Looking at the facts behind recent financial disasters, Doyle, a former mortgage-backed securities trader and current blogger on Sense on Cents: Navigating the Economic Landscape, exposes the government and private regulatory agencies’ failure to protect American investors from the self-interested financial industry. The problem, he shows, isn’t too much or too little regulation, but inadequate and corrupt regulation, rife with conflicts of interest. The Financial Industry Regulatory Authority (FINRA), as a self-regulatory organization, has too much stake in the status quo, and the U.S. Securities and Exchange Commission (SEC), figuratively “sleeping” with the enemy, has failed to curb “insider trading” and protect “whistleblowers” from harm.
What’s the solution? Doyle puts forth ten “financial regulatory reforms” and four public policy proposals,” most without comment as to their feasibility and likelihood of success. Many have to do with the workings of FINRA. For example, he advocates forcing the organization to become more transparent by subjecting it, a private agency, to the Freedom of Information Act, something that would surely have long-term unintended effects. What Doyle apparently doesn’t recognize is that we don’t need the government micro-managing this private agency, but an attentive and efficient SEC that will monitor the financial industry and investigate potential law violations by FINRA, brokerage firms, and individual investors. Doyle should just accept FINRA for what it is: one of many self-policing or self-regulatory organizations (SROs) that can potentially suffer from conflicts of interest, just like the American Bar Association, the American Medical Association (AMA), and the National Association of Realtors (NAR). And like any private entity, it shouldn’t have the final word on matters of law.

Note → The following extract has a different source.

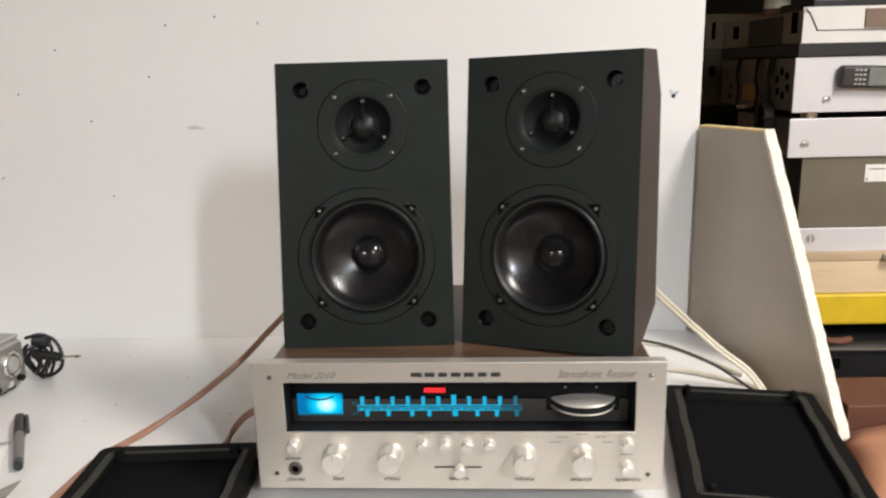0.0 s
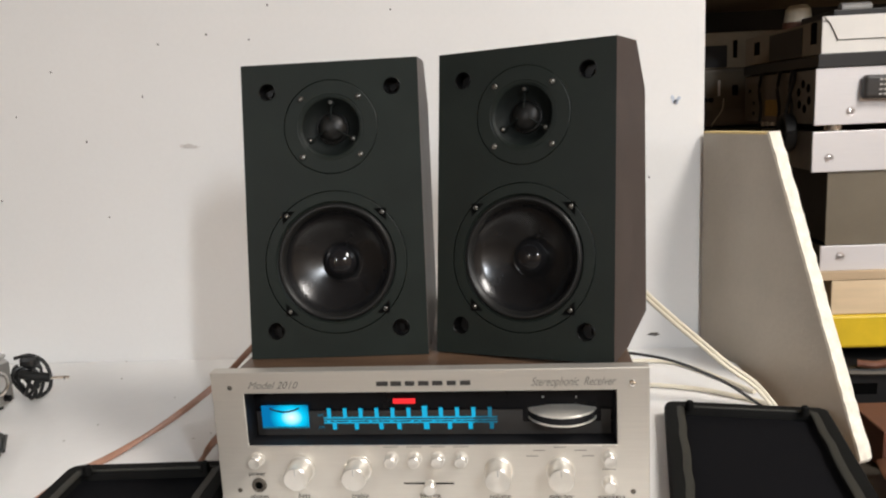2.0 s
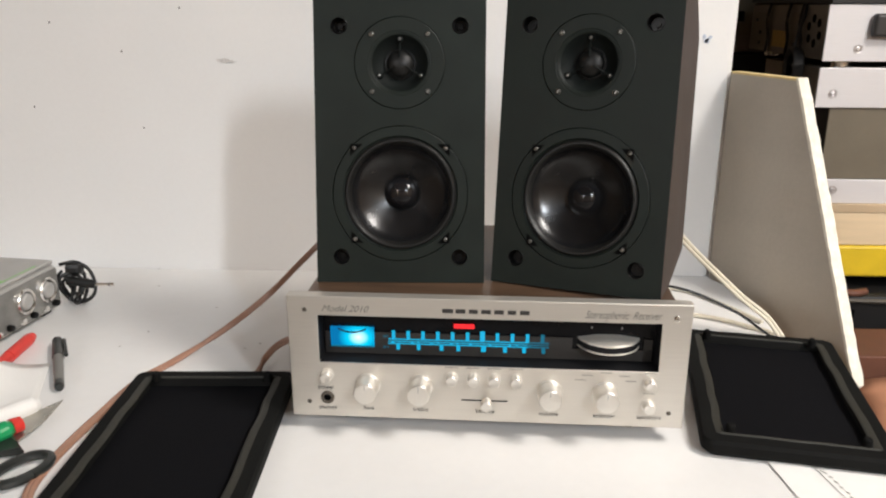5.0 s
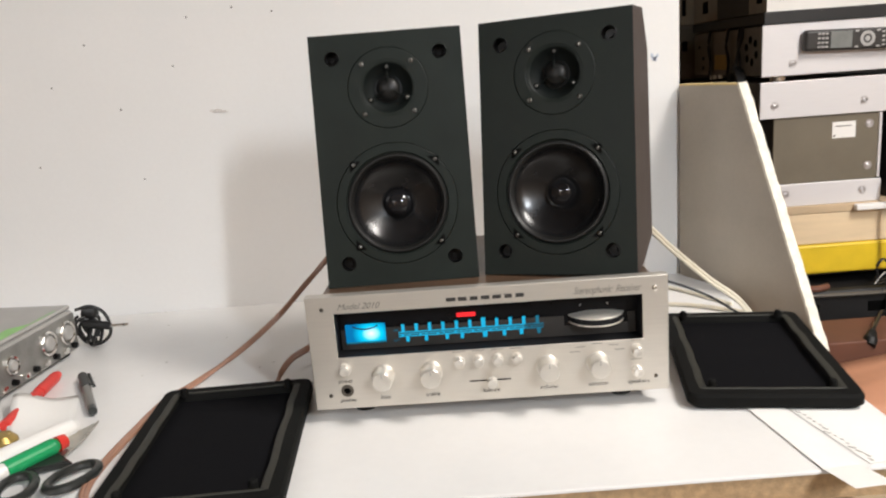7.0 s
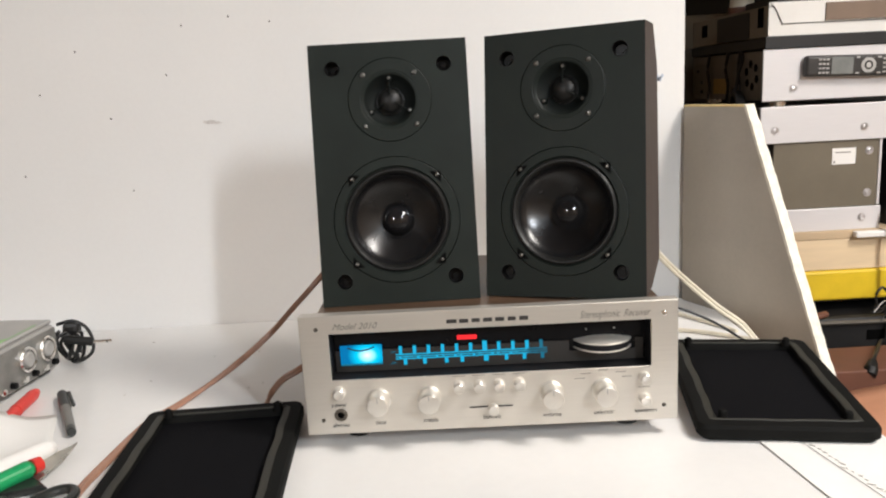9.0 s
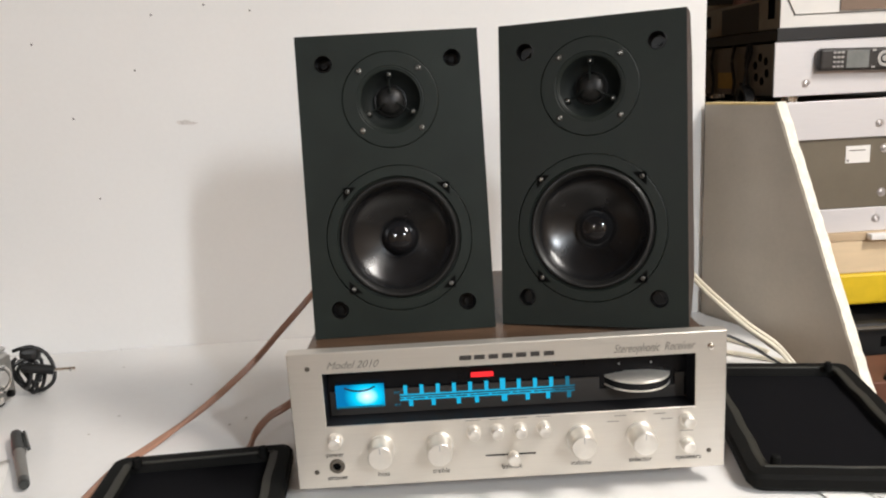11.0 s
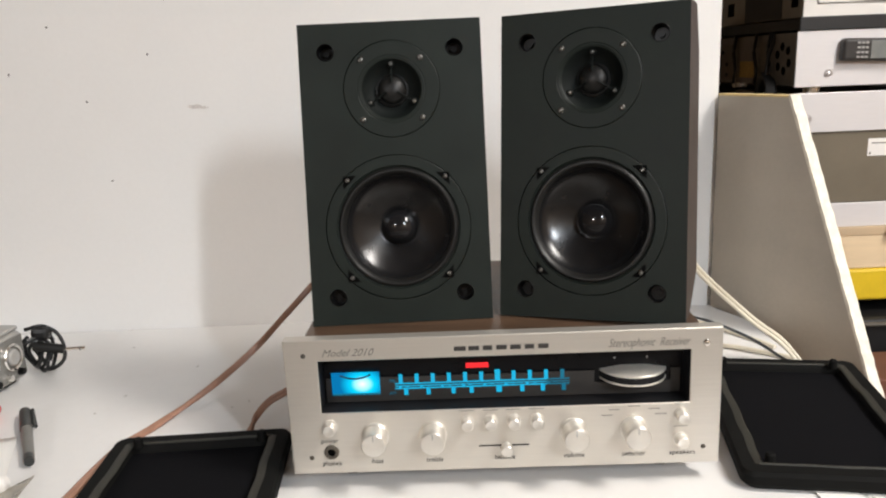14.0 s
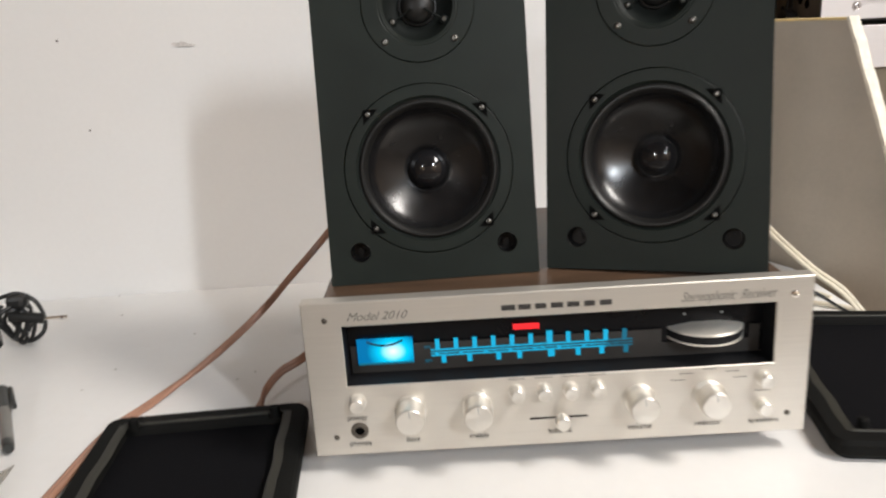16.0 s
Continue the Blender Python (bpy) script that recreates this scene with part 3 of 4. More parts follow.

Now, I should add a disclaimer here. Law and finance are far from being my specialties. I approached In Bed with Wall Street as a mildly-interested lay-reader not intimately familiar with particularities of the agencies and events discussed. It’s likely that someone better informed on financial markets will find it easier to embrace – or poke holes – into Doyle’s recommendations. I finished Doyle’s book feeling a bit bored and dissatisfied. The author appealed to the reader’s emotion with comments from his blog readers and stories of persecuted “whistleblowers,” something I’m particularly sensitive about. And he even sounds vindictive when fantasizing about banking executives being “disgraced and discredited.” I honestly had to question whether or not the book offered a truly balanced look at the problems it raised. In addition, a time-consuming process like book writing doesn’t seem to be the most efficient way to get the word out about a politically urgent matter to a largely uninformed and disinterested public. Will In Bed with Wall Street actually initiate change to a flawed and corrupt system? Or will it merely serve as a resume line for the author and be bought, read, and shelved by his fans in due time? I’m inclined to believe the latter.
Disclaimer: I received this a copy of First Reads giveaway winner on GoodReads.com. There was no obligation to write a review.